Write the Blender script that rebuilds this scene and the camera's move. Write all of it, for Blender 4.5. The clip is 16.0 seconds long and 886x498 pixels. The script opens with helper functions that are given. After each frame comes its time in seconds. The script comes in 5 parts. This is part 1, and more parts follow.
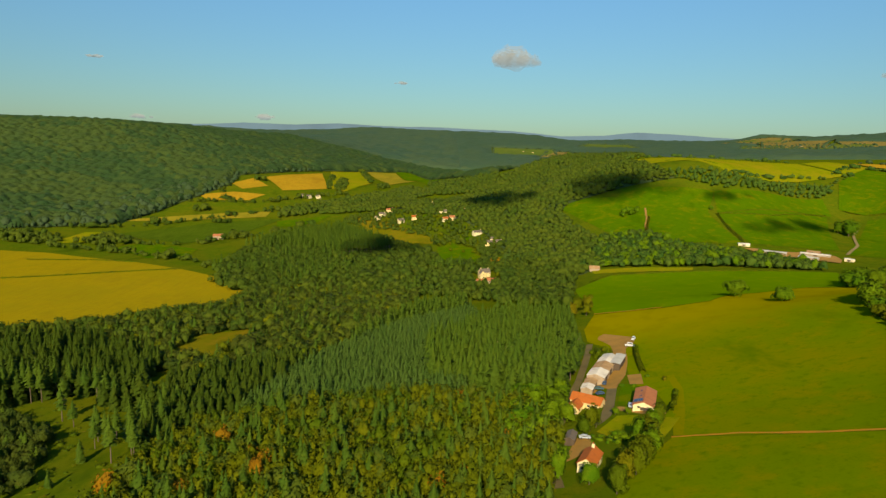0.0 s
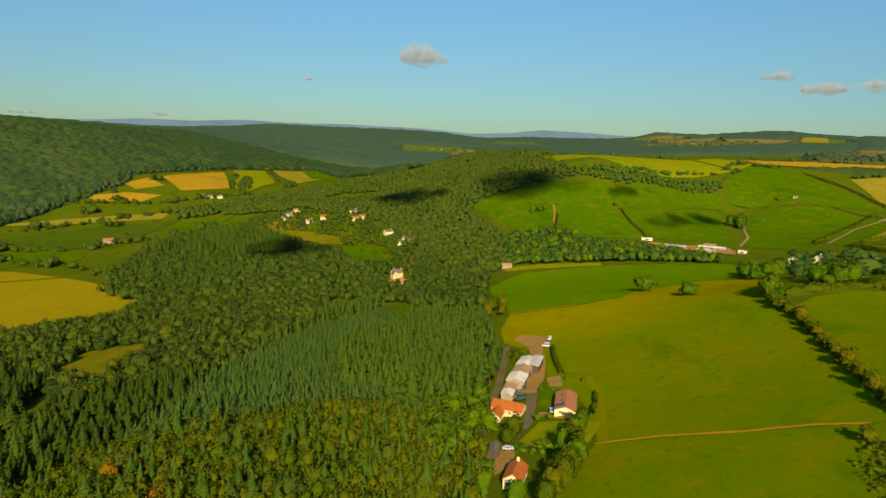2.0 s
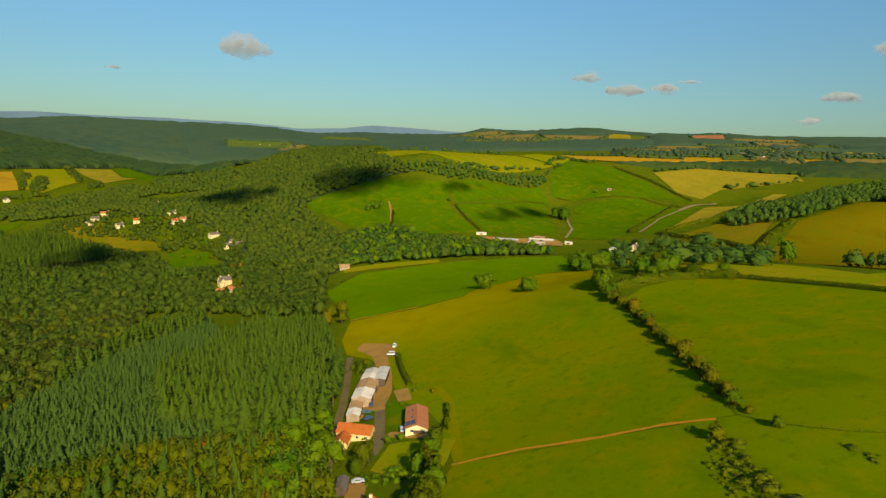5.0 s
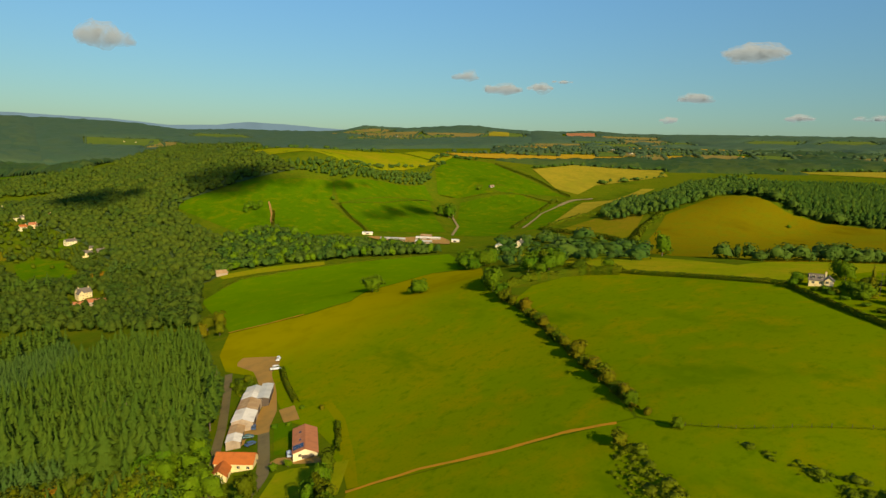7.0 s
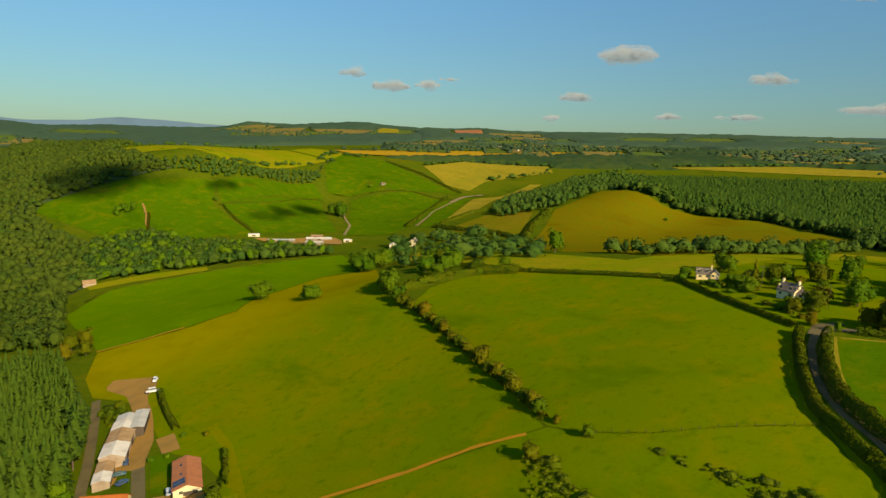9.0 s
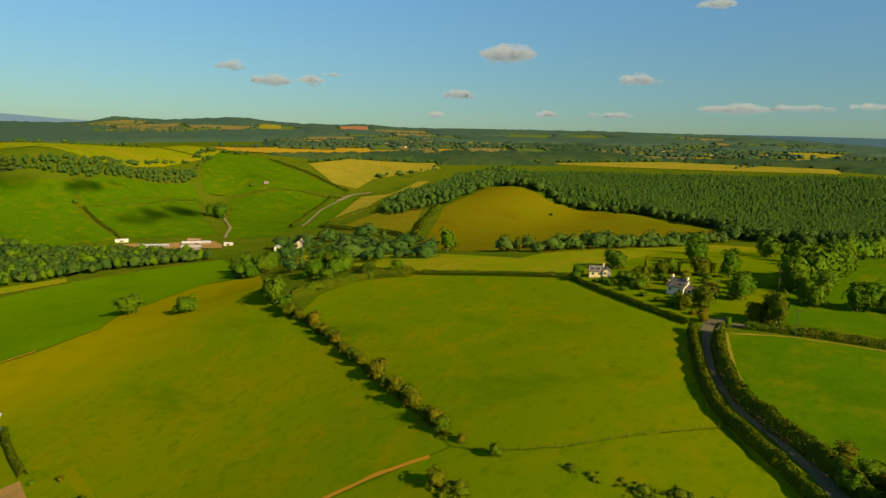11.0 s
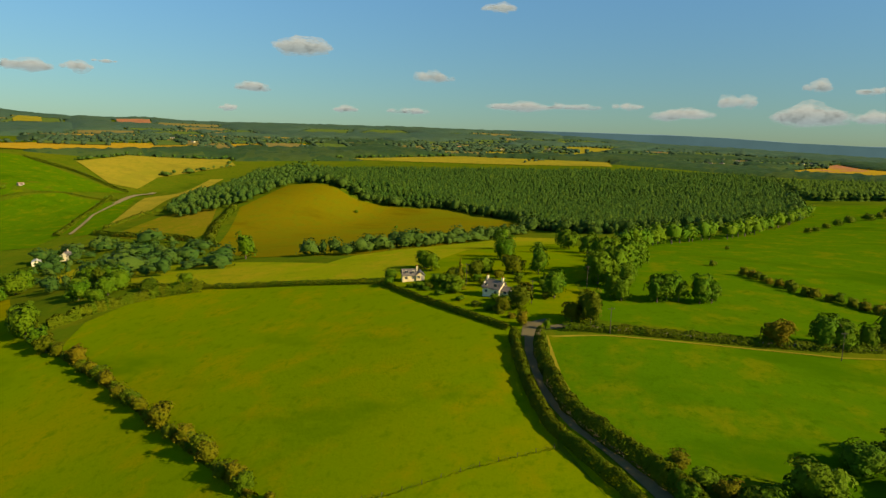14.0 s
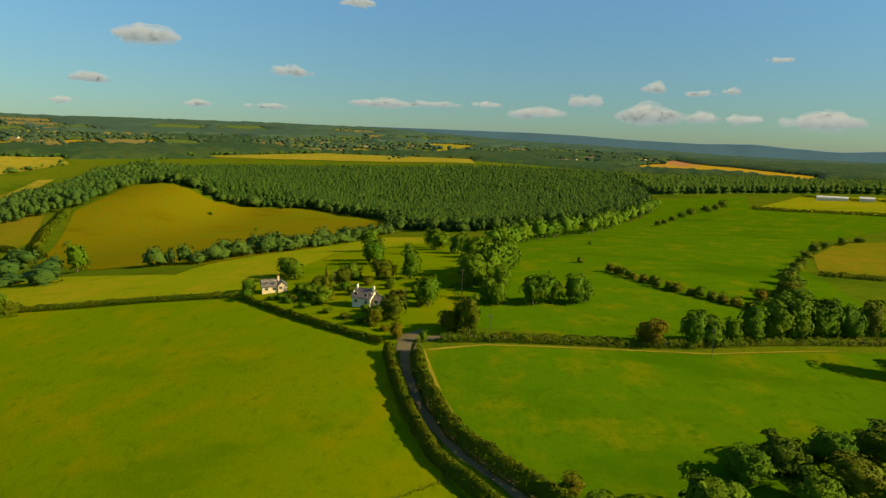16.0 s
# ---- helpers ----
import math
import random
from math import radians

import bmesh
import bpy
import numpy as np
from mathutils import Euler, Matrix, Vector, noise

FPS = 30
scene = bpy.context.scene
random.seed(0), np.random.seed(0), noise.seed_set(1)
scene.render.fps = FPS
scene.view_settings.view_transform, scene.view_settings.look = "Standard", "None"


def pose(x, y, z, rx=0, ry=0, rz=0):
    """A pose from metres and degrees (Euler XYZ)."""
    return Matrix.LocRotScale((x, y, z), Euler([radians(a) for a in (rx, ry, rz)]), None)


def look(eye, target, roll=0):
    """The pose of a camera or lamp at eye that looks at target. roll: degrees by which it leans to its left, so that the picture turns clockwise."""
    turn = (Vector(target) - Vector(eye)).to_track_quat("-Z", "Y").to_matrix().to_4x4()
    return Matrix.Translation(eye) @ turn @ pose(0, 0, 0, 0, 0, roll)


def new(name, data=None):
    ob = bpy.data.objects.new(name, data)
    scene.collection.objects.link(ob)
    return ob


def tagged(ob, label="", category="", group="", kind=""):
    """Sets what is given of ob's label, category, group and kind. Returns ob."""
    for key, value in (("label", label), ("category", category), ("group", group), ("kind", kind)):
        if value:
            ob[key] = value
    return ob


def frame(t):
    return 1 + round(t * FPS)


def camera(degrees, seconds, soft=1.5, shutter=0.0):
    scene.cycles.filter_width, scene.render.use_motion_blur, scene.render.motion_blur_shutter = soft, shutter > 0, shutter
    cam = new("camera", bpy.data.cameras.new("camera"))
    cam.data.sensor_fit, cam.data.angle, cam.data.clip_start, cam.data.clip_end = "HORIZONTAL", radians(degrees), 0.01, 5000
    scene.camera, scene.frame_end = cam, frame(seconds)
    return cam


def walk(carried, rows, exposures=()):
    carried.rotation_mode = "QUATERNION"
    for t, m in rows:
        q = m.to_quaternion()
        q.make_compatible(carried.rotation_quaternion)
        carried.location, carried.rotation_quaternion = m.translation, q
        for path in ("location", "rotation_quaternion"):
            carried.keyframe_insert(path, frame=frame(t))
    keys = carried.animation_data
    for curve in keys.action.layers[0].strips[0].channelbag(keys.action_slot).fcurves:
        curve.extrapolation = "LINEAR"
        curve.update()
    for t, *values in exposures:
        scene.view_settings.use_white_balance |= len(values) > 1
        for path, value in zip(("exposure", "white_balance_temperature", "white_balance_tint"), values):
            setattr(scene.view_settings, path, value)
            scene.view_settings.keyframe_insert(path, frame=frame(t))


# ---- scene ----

Problem to work on:
Return, word for word, every line from the line with "scene.view_settings.use_white_balance |= len(values)" to the final line of the data.

Full solution:
        scene.view_settings.use_white_balance |= len(values) > 1
        for path, value in zip(("exposure", "white_balance_temperature", "white_balance_tint"), values):
            setattr(scene.view_settings, path, value)
            scene.view_settings.keyframe_insert(path, frame=frame(t))


# ---- scene ----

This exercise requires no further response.